Anche gli arbitri hanno un cuore. Sì, e memoria, aneddotica, fantasia. Quella volta che... «Mi trovavo a Sydney in compagnia di un amico che in quel periodo era l'allenatore del giocatore svizzero Bastl. Eravamo in un bar quando mi ha detto che sarebbe passato il suo atleta accompagnato da un amico. L'amico in questione con mia grande sorpresa aveva un volto conosciuto. "I'm Roger, nice to meet you”: Era Roger Federer». O quella volta che... «Il Roland Garros è il torneo più rigido. Ogni volta che vai in campo c’è un consulente tecnico che valuta non solo le tue prestazioni, la tua posizione, ma anche la tua immagine. Addirittura una volta mi hanno controllato i calzini. Si stava giocando la finale a Parigi e io ero seduta a giudicare la linea di fondo, alle mie spalle ho sentito un trambusto, mi sono girata e ho visto un uomo a petto nudo con delle scritte sulla pelle che urlava con un bengala acceso in mano. Ovviamente sarei voluta scappare come ha fatto Nadal, ma ero così condizionata dalle costanti istruzioni dei nostri responsabili che non osavo muovermi. A rivedere le immagini sorrido perché vedo il mio tentativo di allontanarmi dall'individuo ma allo stesso tempo di non mollare la mia posizione in sedia. Succedesse adesso credo che la reazione generale sarebbe il panico».

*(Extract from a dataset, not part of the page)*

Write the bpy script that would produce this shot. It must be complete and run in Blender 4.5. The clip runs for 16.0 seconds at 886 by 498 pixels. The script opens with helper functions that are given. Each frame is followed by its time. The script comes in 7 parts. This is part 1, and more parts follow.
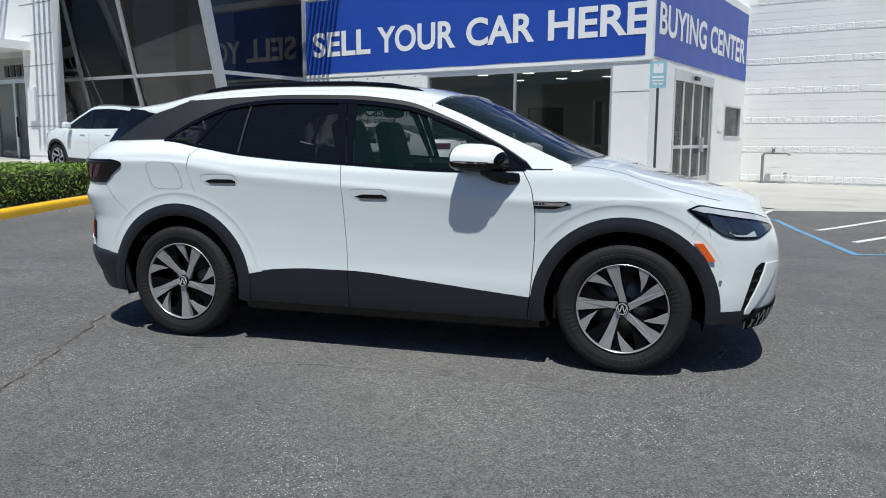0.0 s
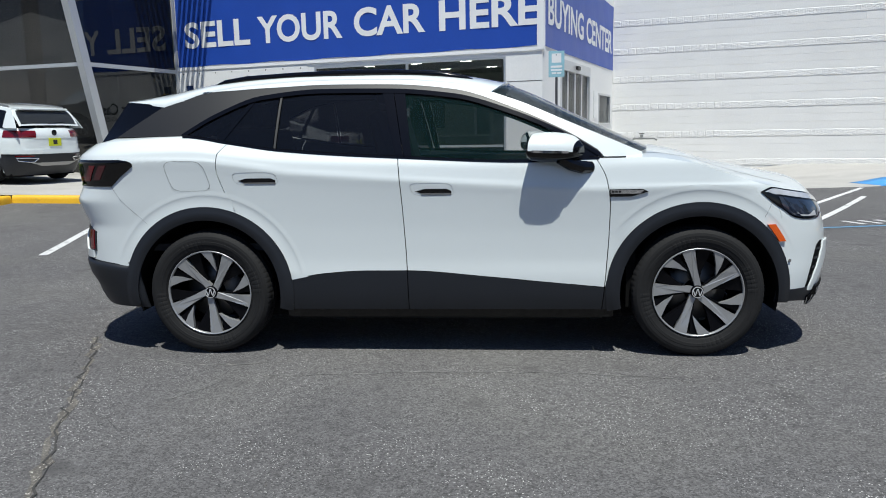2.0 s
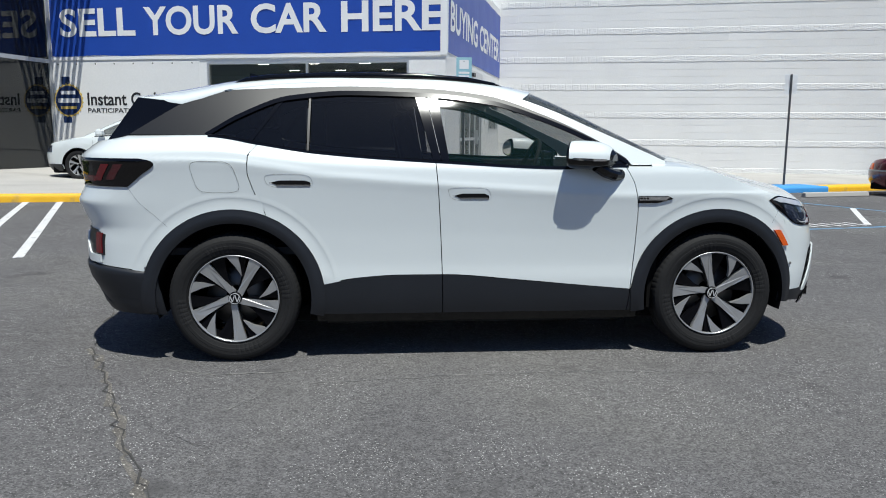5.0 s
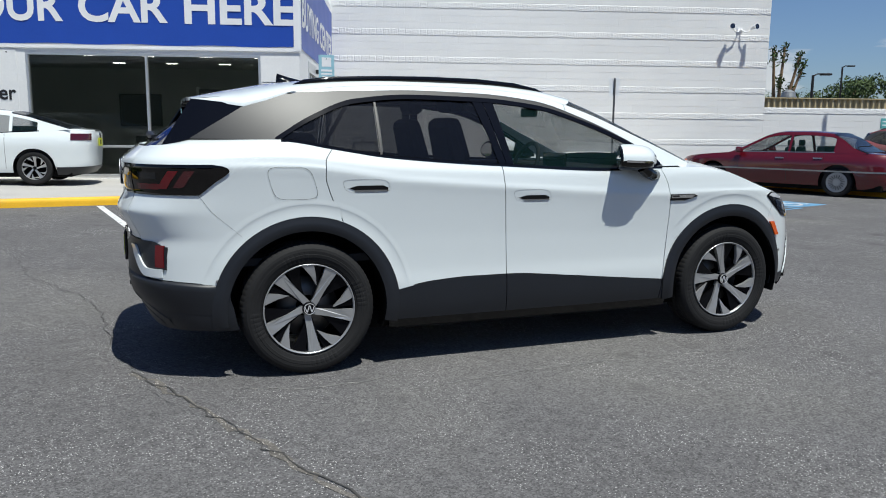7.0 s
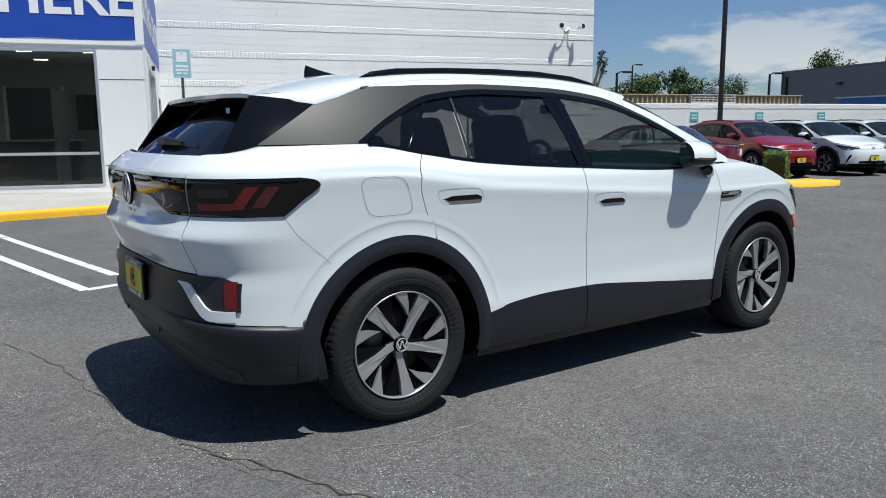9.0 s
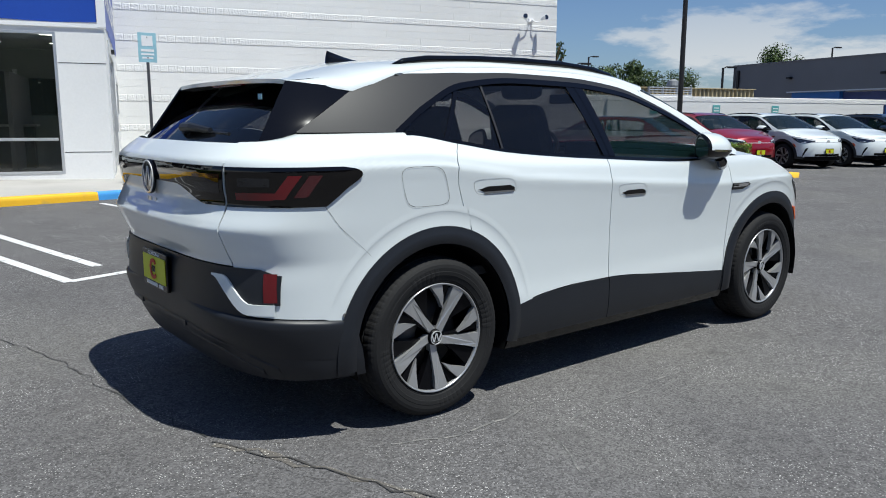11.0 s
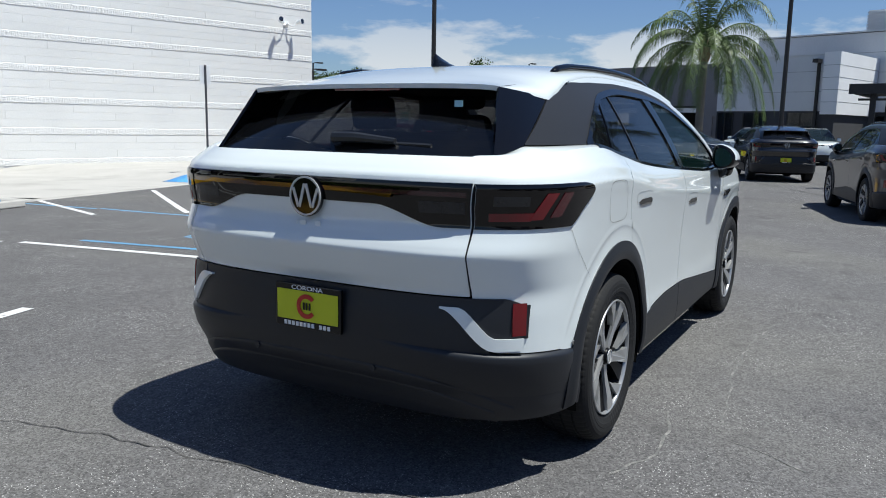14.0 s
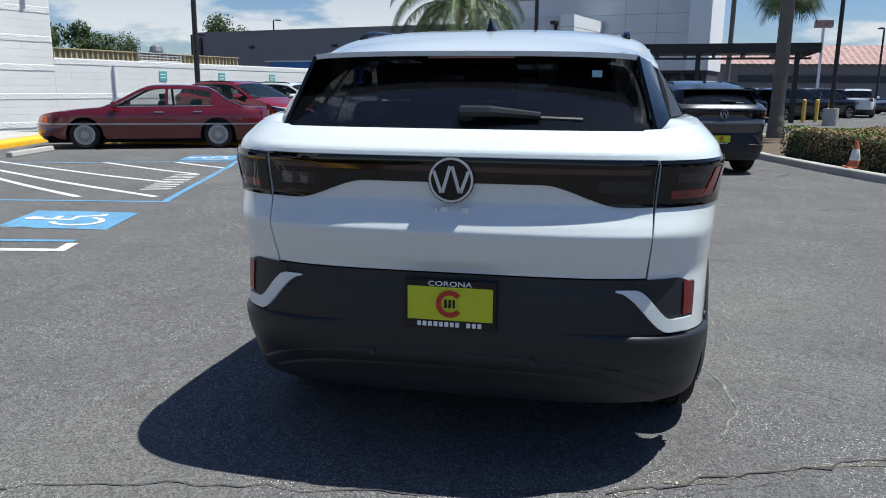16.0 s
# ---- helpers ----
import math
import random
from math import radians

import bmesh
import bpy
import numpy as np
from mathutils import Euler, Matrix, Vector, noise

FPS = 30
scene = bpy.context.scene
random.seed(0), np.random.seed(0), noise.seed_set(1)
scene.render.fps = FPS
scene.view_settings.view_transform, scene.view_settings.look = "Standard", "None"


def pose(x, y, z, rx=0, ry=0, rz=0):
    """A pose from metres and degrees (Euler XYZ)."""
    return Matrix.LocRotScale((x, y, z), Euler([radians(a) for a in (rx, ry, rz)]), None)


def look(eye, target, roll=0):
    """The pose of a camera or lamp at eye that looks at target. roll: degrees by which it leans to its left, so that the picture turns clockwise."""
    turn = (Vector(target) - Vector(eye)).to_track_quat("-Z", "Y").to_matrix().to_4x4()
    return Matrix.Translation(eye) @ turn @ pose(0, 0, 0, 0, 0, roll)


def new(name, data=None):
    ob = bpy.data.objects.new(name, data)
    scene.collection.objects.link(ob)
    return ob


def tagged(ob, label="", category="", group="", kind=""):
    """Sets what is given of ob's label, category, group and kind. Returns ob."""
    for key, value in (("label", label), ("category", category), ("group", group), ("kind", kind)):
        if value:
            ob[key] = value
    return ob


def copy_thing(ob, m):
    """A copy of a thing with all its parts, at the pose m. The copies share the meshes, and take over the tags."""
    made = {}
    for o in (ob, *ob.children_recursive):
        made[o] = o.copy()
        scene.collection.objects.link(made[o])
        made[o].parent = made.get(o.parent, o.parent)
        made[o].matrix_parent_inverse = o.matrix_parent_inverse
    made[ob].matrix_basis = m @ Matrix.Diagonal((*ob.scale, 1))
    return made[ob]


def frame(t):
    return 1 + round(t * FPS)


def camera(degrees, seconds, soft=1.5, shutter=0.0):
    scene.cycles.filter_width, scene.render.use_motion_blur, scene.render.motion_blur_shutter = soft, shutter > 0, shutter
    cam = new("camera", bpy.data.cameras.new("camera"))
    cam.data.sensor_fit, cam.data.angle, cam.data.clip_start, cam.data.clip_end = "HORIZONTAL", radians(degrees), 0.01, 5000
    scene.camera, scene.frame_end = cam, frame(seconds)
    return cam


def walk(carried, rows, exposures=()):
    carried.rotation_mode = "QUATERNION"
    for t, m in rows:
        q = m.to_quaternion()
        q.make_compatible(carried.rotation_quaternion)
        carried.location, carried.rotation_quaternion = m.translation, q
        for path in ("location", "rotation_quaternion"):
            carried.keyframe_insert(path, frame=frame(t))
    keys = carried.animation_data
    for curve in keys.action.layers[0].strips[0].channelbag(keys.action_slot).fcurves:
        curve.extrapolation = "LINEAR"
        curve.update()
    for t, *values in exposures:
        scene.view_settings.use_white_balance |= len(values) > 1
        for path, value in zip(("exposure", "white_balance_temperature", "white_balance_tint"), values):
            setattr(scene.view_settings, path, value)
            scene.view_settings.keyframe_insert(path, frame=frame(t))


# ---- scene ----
import functools

cam = camera(60.2, 16.0, soft=1.0)
PATH = [
    (0, (1.598, -5.06, 1.271), (1.038, -3.161, 0.987), 0.2),
    (0.5, (1.256, -5.17, 1.285), (0.812, -3.241, 0.997), -0.2),
    (1, (0.906, -5.185, 1.288), (0.566, -3.237, 0.993), -0.7),
    (1.5, (0.59, -5.227, 1.288), (0.341, -3.267, 0.983), -1.0),
    (2, (0.363, -5.107, 1.27), (0.185, -3.139, 0.963), -1.1),
    (2.5, (0.228, -5.024, 1.28), (0.104, -3.052, 0.975), -1.0),
    (3, (0.19, -5.003, 1.282), (0.099, -3.027, 0.982), -0.7),
    (3.2, (0.183, -5.0, 1.282), (0.105, -3.024, 0.983), -0.5),
    (5.3, (-0.836, -5.214, 1.292), (-0.577, -3.255, 0.987), 0.6),
    (5.5, (-0.988, -5.248, 1.291), (-0.674, -3.297, 0.986), 0.7),
    (6, (-1.369, -5.163, 1.281), (-0.919, -3.239, 0.977), 0.7),
    (6.5, (-1.755, -5.026, 1.306), (-1.173, -3.137, 1.0), 0.7),
    (7, (-2.143, -4.892, 1.32), (-1.44, -3.045, 1.013), 0.6),
    (7.5, (-2.445, -4.598, 1.318), (-1.622, -2.801, 1.012), 0.5),
    (8, (-2.75, -4.318, 1.33), (-1.81, -2.579, 1.026), 0.2),
    (8.5, (-2.983, -4.023, 1.325), (-1.933, -2.348, 1.02), -0.1),
    (9, (-3.16, -3.73, 1.326), (-2.021, -2.116, 1.015), -0.4),
    (9.2, (-3.254, -3.633, 1.329), (-2.089, -2.039, 1.012), -0.6),
    (11.5, (-3.457, -3.399, 1.318), (-2.191, -1.888, 0.979), 0.7),
    (12, (-3.546, -3.23, 1.309), (-2.219, -1.772, 0.975), 1.1),
    (12.5, (-3.711, -2.907, 1.316), (-2.296, -1.531, 0.99), 1.3),
    (13, (-4.033, -2.582, 1.316), (-2.516, -1.317, 1.0), 1.2),
    (13.5, (-4.263, -2.209, 1.31), (-2.643, -1.079, 0.998), 1.2),
    (14, (-4.494, -1.829, 1.324), (-2.778, -0.85, 1.008), 1.0),
    (14.5, (-4.702, -1.448, 1.338), (-2.905, -0.636, 1.005), 0.9),
    (15, (-4.756, -1.055, 1.349), (-2.899, -0.406, 0.988), 0.5),
    (15.5, (-4.811, -0.704, 1.359), (-2.913, -0.209, 0.969), 0.5),
    (16, (-4.746, -0.428, 1.355), (-2.822, -0.07, 0.944), 0.5),
]
EXPOSURES = [(0, 0.12, 6330, 6), (3, 0.12, 6330, 6), (9, 0.20, 6330, 6), (13, 0.30, 6300, 6), (16, 0.44, 6300, 6)]
walk(cam, [(t, look(eye, target, roll)) for t, eye, target, roll in PATH], EXPOSURES)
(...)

Anche gli arbitri hanno un cuore, e un pizzico di filosofico sapere. «Se potessi tornare indietro di sicuro affronterei diversamente le situazioni difficili che ho incontrato. L’esperienza è l’alleato numero uno sulla sedia dell'arbitro. Rimpiango le volte in cui per disabitudine non ho saputo gestire al meglio le personalità dei giocatori che diventano tanto più esuberanti quanto più ti vedono intimidita». Passione, competenza, manuale, esperienza: anche fra gli arbitri ci sono i fuoriclasse.